For the copy, please give all of the data again exactly and leave the pictures out.

-- Start of SUPPLIED MATERIAL --

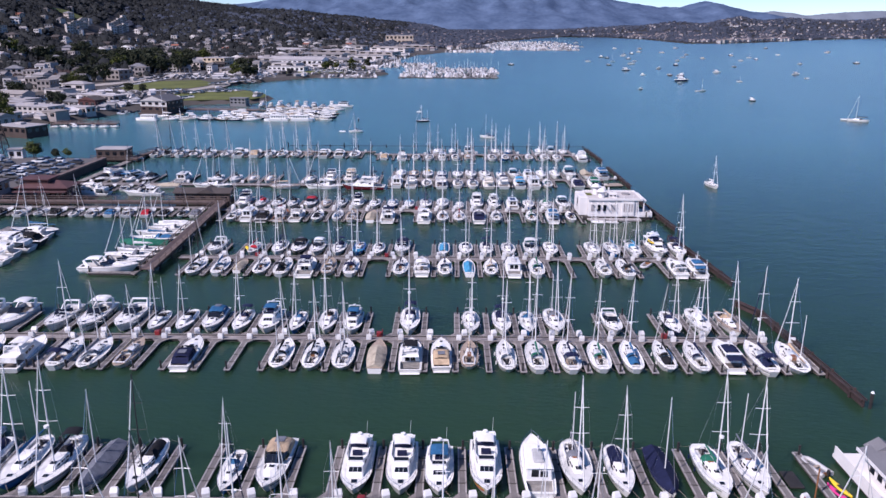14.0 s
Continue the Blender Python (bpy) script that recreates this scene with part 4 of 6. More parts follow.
berths([(-47.1, "sk", 10.2), (-42.8, "sb", 9.8), (-39.3, "fd", 7.5), (-35.2, "s", 9.5), (-31.2, "sk", 10.2), (-26.9, "m", 10.4), (-22.9, "sw", 9.5), (-18.9, "sn", 9.8), (-9.8, "sn", 9.8), (-6.0, "x", 9.5), (-1.7, "sn", 9.8), (2.5, "fc", 9), (6.6, "st", 9.5),
        (10.6, "t", 9.8), (15.0, "sg", 9.8), (27.1, "s", 9.8), (30.9, "sk", 10.2), (40.2, "x2", 9.5), (44.0, "tb", 9.3)], 47.1, 1.6, -1, 9.9, last=44)
walkway(-56.5, 28.5, 85.3, 1.9, "floating main dock of weathered grey boards")
berths([(-52.0, "mn", 11.4), (-47.7, "sr", 9.5), (-43.7, "sk", 9.8), (-39.9, "sk", 9.5), (-35.4, "xr", 9.8), (-31.6, "sw", 9), (-27.9, "sk", 9.8), (-23.8, "m", 10), (-19.6, "sk", 9.5), (-15.2, "sb", 9.5), (-11.0, "sc", 9), (-7.0, "sn", 9.8), (-2.7, "s", 10.4),
        (1.3, "s", 7.5), (5.6, "m", 10.5), (9.8, "mb", 10), (14.3, "t", 9.5), (18.3, "sb", 9.5), (22.6, "sg", 9.5), (26.9, "x", 10)], 85.3, 1.9, 1, 9.0)
berths([(-51.0, "s", 10), (-47.4, "t", 9.7), (-43.8, "xk", 10.2), (-39.9, "mw", 9.5), (-36.2, "mk", 9.5), (-31.4, "sk", 9.5), (-27.0, "sb", 8.5), (-23.5, "sw", 9.5), (-19.2, "fd", 9.5), (-15.3, "m", 10.5), (-6.8, "m", 10.5), (-2.7, "sn", 9.5), (1.3, "sr", 9.5),
        (5.7, "xn", 10.5), (9.8, "sn", 9.5), (17.9, "sg", 9), (22.5, "tb", 10), (27.0, "s", 8)], 85.3, 1.9, -1, 9.6)
walkway(-106, -19.5, 114.6, 2.2, "floating main dock of weathered grey boards")
berths([(-100, "xk", 9), (-96, "xn", 9), (-91.5, "sk", 9), (-87, "xk", 9), (-77.1, "t", 10), (-67.5, "sk", 9.8), (-62.3, "sk", 9.8), (-57.2, "sw", 9.8), (-52.4, "sw", 9.5), (-40.8, "sk", 9.8), (-35.2, "m", 10.6), (-29.6, "mt", 11), (-23.2, "sk", 10)], 114.6, 2.2, 1, 13.2, pitch=5.2, far=1, fit=1.07)
walkway(-18, 43, 123.2, 2.0, "floating main dock of weathered grey boards")
berths([(-15.5, "s", 9.5), (-11.7, "sw", 9), (-7.5, "sy", 9.5), (-3.4, "sb", 9), (1.2, "s", 9), (5.2, "s", 9.8), (9.3, "sn", 9.5), (13.8, "sb", 8), (17.8, "x", 8.5), (21.9, "t", 8), (25.9, "s", 9.5), (29.8, "s", 9.5), (34.5, "x", 9.8), (39.3, "fd", 9.8),
        (43.6, "tb", 9.8)], 123.2, 2.0, 1, 10.5, far=1, fit=1.14)
berths([(-15.7, "t", 9), (-11.6, "m", 9.5), (-7.4, "s", 8.5), (-3.3, "mn", 9.6), (1.2, "s", 9), (5.3, "s", 9.5), (9.6, "mt", 9.2), (13.8, "m", 9.2), (18.1, "tc", 9.5), (22.1, "t", 9.8), (26.1, "sg", 9), (34.5, "xn", 9.3), (39.0, "tg", 9.3)], 123.2, 2.0, -1, 8.8, far=1, fit=1.14)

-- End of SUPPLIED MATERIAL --

RESULT:
14.0 s
Continue the Blender Python (bpy) script that recreates this scene with part 4 of 6. More parts follow.
berths([(-47.1, "sk", 10.2), (-42.8, "sb", 9.8), (-39.3, "fd", 7.5), (-35.2, "s", 9.5), (-31.2, "sk", 10.2), (-26.9, "m", 10.4), (-22.9, "sw", 9.5), (-18.9, "sn", 9.8), (-9.8, "sn", 9.8), (-6.0, "x", 9.5), (-1.7, "sn", 9.8), (2.5, "fc", 9), (6.6, "st", 9.5),
        (10.6, "t", 9.8), (15.0, "sg", 9.8), (27.1, "s", 9.8), (30.9, "sk", 10.2), (40.2, "x2", 9.5), (44.0, "tb", 9.3)], 47.1, 1.6, -1, 9.9, last=44)
walkway(-56.5, 28.5, 85.3, 1.9, "floating main dock of weathered grey boards")
berths([(-52.0, "mn", 11.4), (-47.7, "sr", 9.5), (-43.7, "sk", 9.8), (-39.9, "sk", 9.5), (-35.4, "xr", 9.8), (-31.6, "sw", 9), (-27.9, "sk", 9.8), (-23.8, "m", 10), (-19.6, "sk", 9.5), (-15.2, "sb", 9.5), (-11.0, "sc", 9), (-7.0, "sn", 9.8), (-2.7, "s", 10.4),
        (1.3, "s", 7.5), (5.6, "m", 10.5), (9.8, "mb", 10), (14.3, "t", 9.5), (18.3, "sb", 9.5), (22.6, "sg", 9.5), (26.9, "x", 10)], 85.3, 1.9, 1, 9.0)
berths([(-51.0, "s", 10), (-47.4, "t", 9.7), (-43.8, "xk", 10.2), (-39.9, "mw", 9.5), (-36.2, "mk", 9.5), (-31.4, "sk", 9.5), (-27.0, "sb", 8.5), (-23.5, "sw", 9.5), (-19.2, "fd", 9.5), (-15.3, "m", 10.5), (-6.8, "m", 10.5), (-2.7, "sn", 9.5), (1.3, "sr", 9.5),
        (5.7, "xn", 10.5), (9.8, "sn", 9.5), (17.9, "sg", 9), (22.5, "tb", 10), (27.0, "s", 8)], 85.3, 1.9, -1, 9.6)
walkway(-106, -19.5, 114.6, 2.2, "floating main dock of weathered grey boards")
berths([(-100, "xk", 9), (-96, "xn", 9), (-91.5, "sk", 9), (-87, "xk", 9), (-77.1, "t", 10), (-67.5, "sk", 9.8), (-62.3, "sk", 9.8), (-57.2, "sw", 9.8), (-52.4, "sw", 9.5), (-40.8, "sk", 9.8), (-35.2, "m", 10.6), (-29.6, "mt", 11), (-23.2, "sk", 10)], 114.6, 2.2, 1, 13.2, pitch=5.2, far=1, fit=1.07)
walkway(-18, 43, 123.2, 2.0, "floating main dock of weathered grey boards")
berths([(-15.5, "s", 9.5), (-11.7, "sw", 9), (-7.5, "sy", 9.5), (-3.4, "sb", 9), (1.2, "s", 9), (5.2, "s", 9.8), (9.3, "sn", 9.5), (13.8, "sb", 8), (17.8, "x", 8.5), (21.9, "t", 8), (25.9, "s", 9.5), (29.8, "s", 9.5), (34.5, "x", 9.8), (39.3, "fd", 9.8),
        (43.6, "tb", 9.8)], 123.2, 2.0, 1, 10.5, far=1, fit=1.14)
berths([(-15.7, "t", 9), (-11.6, "m", 9.5), (-7.4, "s", 8.5), (-3.3, "mn", 9.6), (1.2, "s", 9), (5.3, "s", 9.5), (9.6, "mt", 9.2), (13.8, "m", 9.2), (18.1, "tc", 9.5), (22.1, "t", 9.8), (26.1, "sg", 9), (34.5, "xn", 9.3), (39.0, "tg", 9.3)], 123.2, 2.0, -1, 8.8, far=1, fit=1.14)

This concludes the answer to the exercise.